Héros de la guerre de 14-18, passionné par l'aéronautique l'ingénieur Goulette est le premier à poser, le 26 novembre 1929, un appareil sur l'Ile de La Réunion. Il bat avec des équipages divers, plusieurs records de traversée France-Madagascar.
Il meurt le 25 mai 1932 en mission de sauvetage des naufragés du paquebot "Georges Philippar"

Lefèvre

Jean Assollant entouré de Armand Lotti et René Lefèvre
Jean Assollant entouré de Armand Lotti et René Lefèvre
Co-pilote de l'Oiseau Canari , sa carrière se confond longtemps avec celle de son ami Jean Assollant. Du 1er au 14 décembre 1931 il réussit en solitaire le vol Cannes-Tananarive, soit 12.550km en 11 jours et demi à la moyenne de 120km/h. Il assure la première liaison aérienne Tana-Morondava en 3h.
Il ouvre avec Assollant la première ligne hebdomadaire Tananarive-Broken Hill (Zambie). Directeur de la Navigation aérienne de Madagascar en 1934, il est nommé sous-directeur d'Air Afrique en 1936.

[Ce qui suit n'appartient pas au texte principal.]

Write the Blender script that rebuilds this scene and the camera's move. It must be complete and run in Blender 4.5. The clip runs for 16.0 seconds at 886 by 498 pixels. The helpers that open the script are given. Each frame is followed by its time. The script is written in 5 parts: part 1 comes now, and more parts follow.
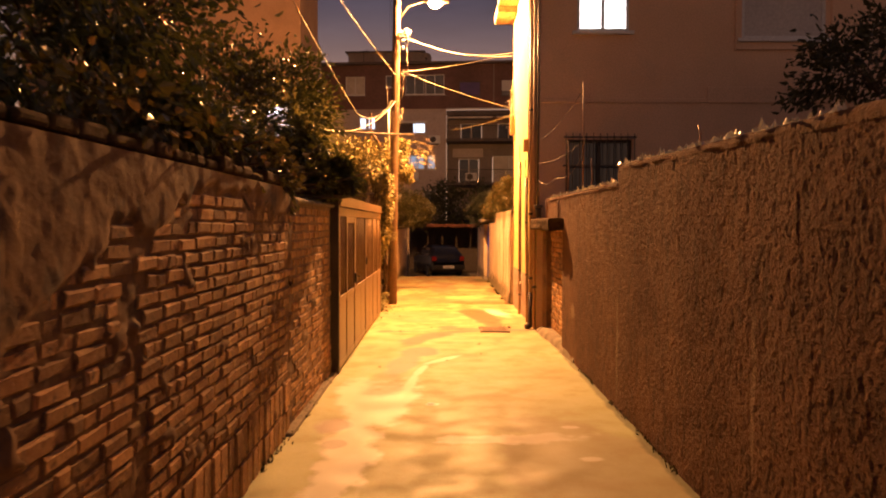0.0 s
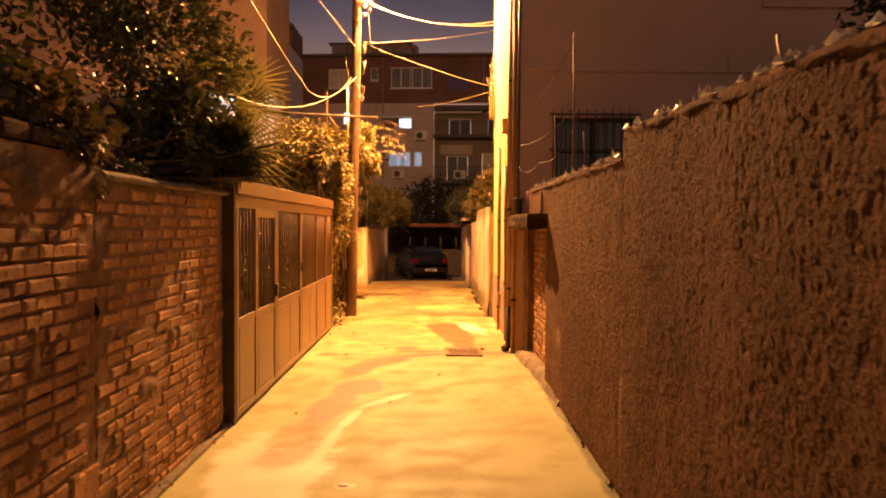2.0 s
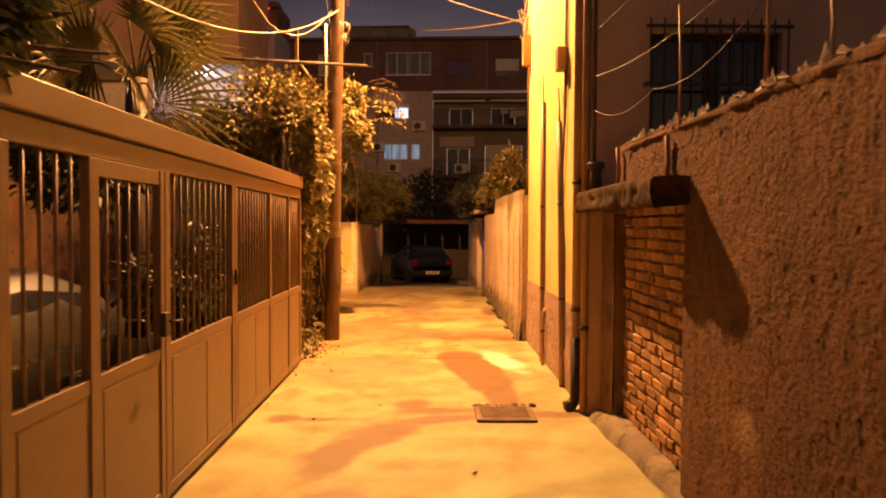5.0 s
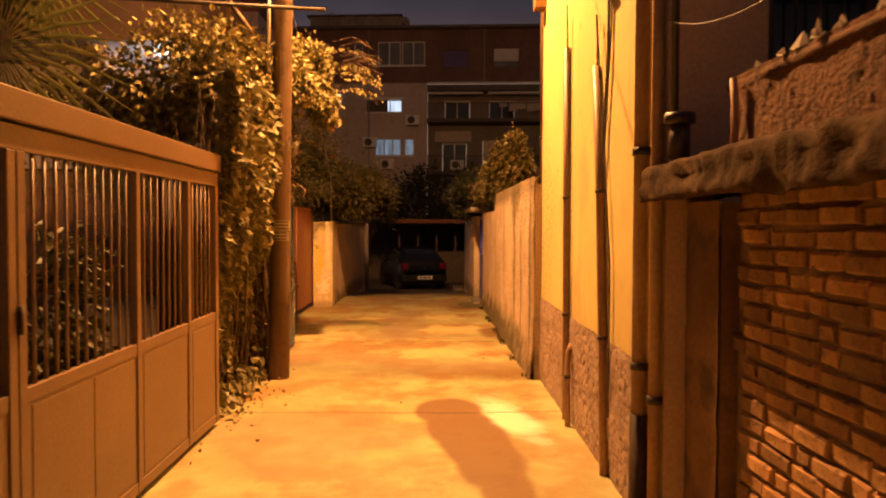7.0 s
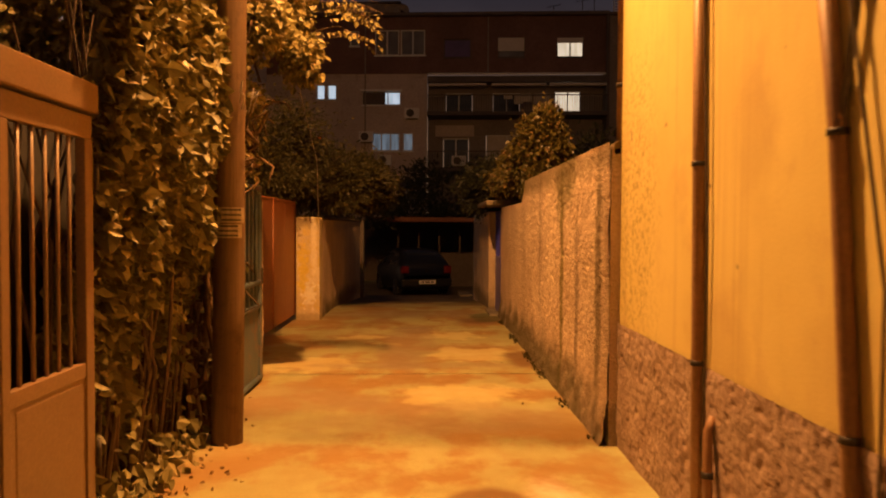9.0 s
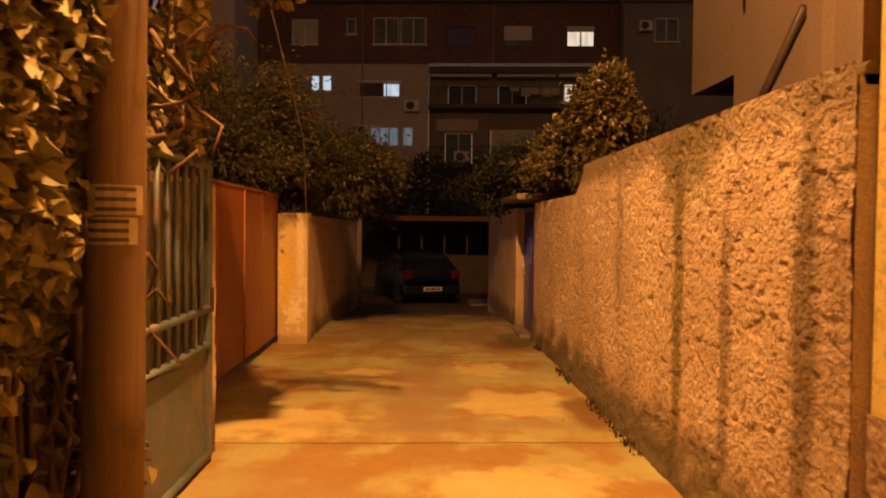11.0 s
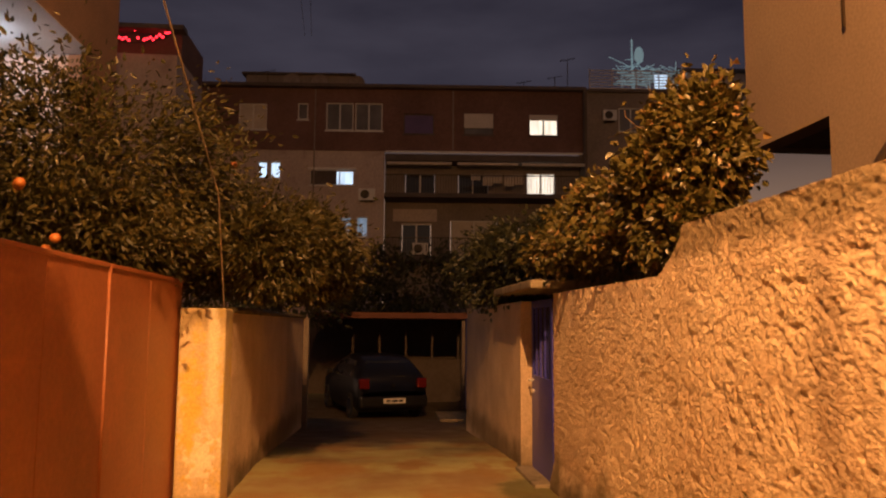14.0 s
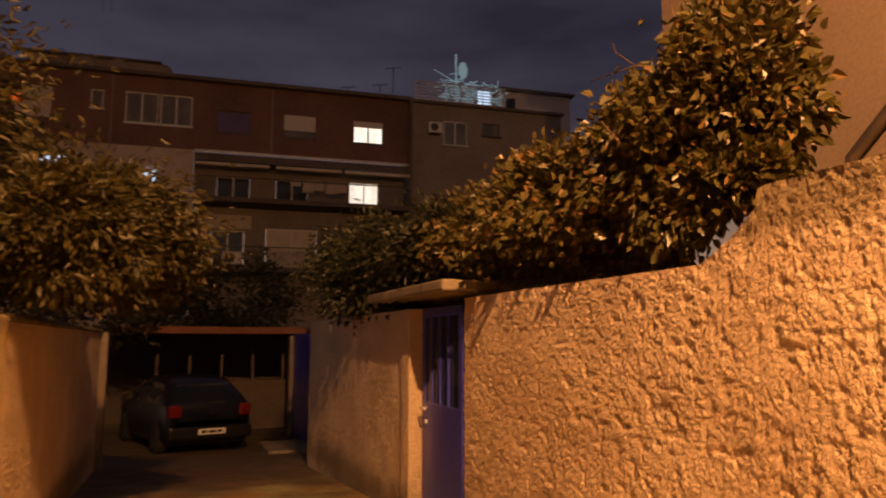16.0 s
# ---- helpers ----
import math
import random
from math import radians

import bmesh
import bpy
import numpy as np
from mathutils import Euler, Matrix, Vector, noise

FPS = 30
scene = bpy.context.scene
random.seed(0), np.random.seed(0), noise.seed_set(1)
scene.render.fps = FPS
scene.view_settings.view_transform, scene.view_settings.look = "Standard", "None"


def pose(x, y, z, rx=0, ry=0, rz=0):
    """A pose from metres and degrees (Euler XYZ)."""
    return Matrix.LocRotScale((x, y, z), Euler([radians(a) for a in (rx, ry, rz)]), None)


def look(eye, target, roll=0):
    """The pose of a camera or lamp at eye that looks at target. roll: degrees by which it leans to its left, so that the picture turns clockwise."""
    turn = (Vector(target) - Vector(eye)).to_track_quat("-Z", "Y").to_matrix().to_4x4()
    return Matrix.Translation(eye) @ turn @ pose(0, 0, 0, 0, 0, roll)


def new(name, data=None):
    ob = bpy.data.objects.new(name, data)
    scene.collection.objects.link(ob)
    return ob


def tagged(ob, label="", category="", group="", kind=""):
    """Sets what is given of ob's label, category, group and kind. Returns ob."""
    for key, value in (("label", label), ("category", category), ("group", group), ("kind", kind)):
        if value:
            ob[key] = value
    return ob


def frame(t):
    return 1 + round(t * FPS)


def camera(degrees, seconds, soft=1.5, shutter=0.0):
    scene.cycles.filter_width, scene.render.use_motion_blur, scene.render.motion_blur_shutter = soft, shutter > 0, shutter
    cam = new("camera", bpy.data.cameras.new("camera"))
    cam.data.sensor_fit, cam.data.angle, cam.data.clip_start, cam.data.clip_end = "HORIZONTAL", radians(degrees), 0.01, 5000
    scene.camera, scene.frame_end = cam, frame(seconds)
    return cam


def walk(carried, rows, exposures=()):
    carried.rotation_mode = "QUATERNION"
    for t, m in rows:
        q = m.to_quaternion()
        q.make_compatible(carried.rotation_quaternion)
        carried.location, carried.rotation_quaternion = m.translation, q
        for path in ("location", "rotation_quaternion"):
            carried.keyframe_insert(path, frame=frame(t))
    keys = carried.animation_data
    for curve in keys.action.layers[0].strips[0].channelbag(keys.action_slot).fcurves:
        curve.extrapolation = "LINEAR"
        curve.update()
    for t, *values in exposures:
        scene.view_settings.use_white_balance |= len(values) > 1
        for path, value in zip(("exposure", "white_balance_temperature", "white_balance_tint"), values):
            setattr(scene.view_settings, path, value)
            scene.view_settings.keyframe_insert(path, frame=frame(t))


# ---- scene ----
cam = camera(62.0, 16.0, 2.0, 0.4)
PATH = [
    (0, (0.309, -0.452, 1.881), (0.31, 1.547, 1.814), 0.1),
    (0.5, (0.414, 0.158, 1.83), (0.421, 2.156, 1.763), 0.1),
    (1, (0.571, 0.82, 1.818), (0.582, 2.819, 1.752), 0.2),
    (1.5, (0.71, 1.403, 1.835), (0.723, 3.402, 1.772), 0.3),
    (2, (0.837, 2.075, 1.836), (0.854, 4.073, 1.771), 0.4),
    (2.5, (0.827, 2.721, 1.804), (0.846, 4.72, 1.739), 0.5),
    (3, (0.799, 3.398, 1.748), (0.819, 5.397, 1.685), 0.3),
    (5.5, (0.568, 6.794, 1.675), (0.598, 8.793, 1.611), 0.3),
    (6, (0.642, 7.471, 1.7), (0.673, 9.469, 1.636), 0.3),
    (6.5, (0.693, 8.129, 1.691), (0.725, 10.127, 1.628), 0.2),
    (7, (0.768, 8.837, 1.672), (0.803, 10.836, 1.608), 0.2),
    (7.5, (0.756, 9.499, 1.609), (0.794, 11.498, 1.546), 0.3),
    (8, (0.76, 10.18, 1.58), (0.801, 12.179, 1.518), 0.3),
    (8.5, (0.716, 10.774, 1.603), (0.757, 12.772, 1.54), 0.2),
    (9, (0.576, 11.486, 1.591), (0.62, 13.485, 1.53), 0.3),
    (11.5, (0.287, 14.682, 1.57), (0.345, 16.68, 1.51), 0.6),
    (12, (0.335, 15.258, 1.552), (0.394, 17.256, 1.493), 0.6),
    (12.5, (0.338, 15.726, 1.581), (0.401, 17.725, 1.524), 0.6),
    (13, (0.274, 16.205, 1.605), (0.35, 18.204, 1.611), 0.7),
    (13.5, (0.194, 16.657, 1.608), (0.328, 18.651, 1.695), 0.6),
    (14, (0.074, 17.176, 1.615), (0.261, 19.157, 1.817), 0.4),
    (14.5, (-0.07, 17.667, 1.611), (0.214, 19.631, 1.862), 0.4),
    (15, (-0.171, 18.227, 1.593), (0.213, 20.176, 1.826), 0.3),
    (15.5, (-0.281, 18.678, 1.582), (0.217, 20.601, 1.812), 0.2),
    (16, (-0.325, 19.092, 1.588), (0.371, 20.95, 1.836), 0.1),
]
walk(cam, [(t, look(eye, target, roll)) for t, eye, target, roll in PATH], [(0.0, 1.25, 6350, 20), (2.5, 1.10, 6350, 17), (6.0, 0.42, 6150, 13), (7.5, 0.08, 6200, 11), (9.0, -0.40, 6450, 10), (12.5, 0.05, 6250, 9), (14.5, 0.42, 5800, 10), (16.0, 0.45, 5800, 12)])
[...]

Et puis les autres, Maryse Hisz, la jeune aviatrice, Percy Mayer ; Devost ...et tous les autres que nous n'avons pas la place de citer et dont beaucoup mourront tragiquement.

 

Commentaires   

# Franck ROUMY 27-10-2012 18:31
Bonjour
Je viens de lire votre blog. Très bien documenté mis à part quelques erreurs de dates.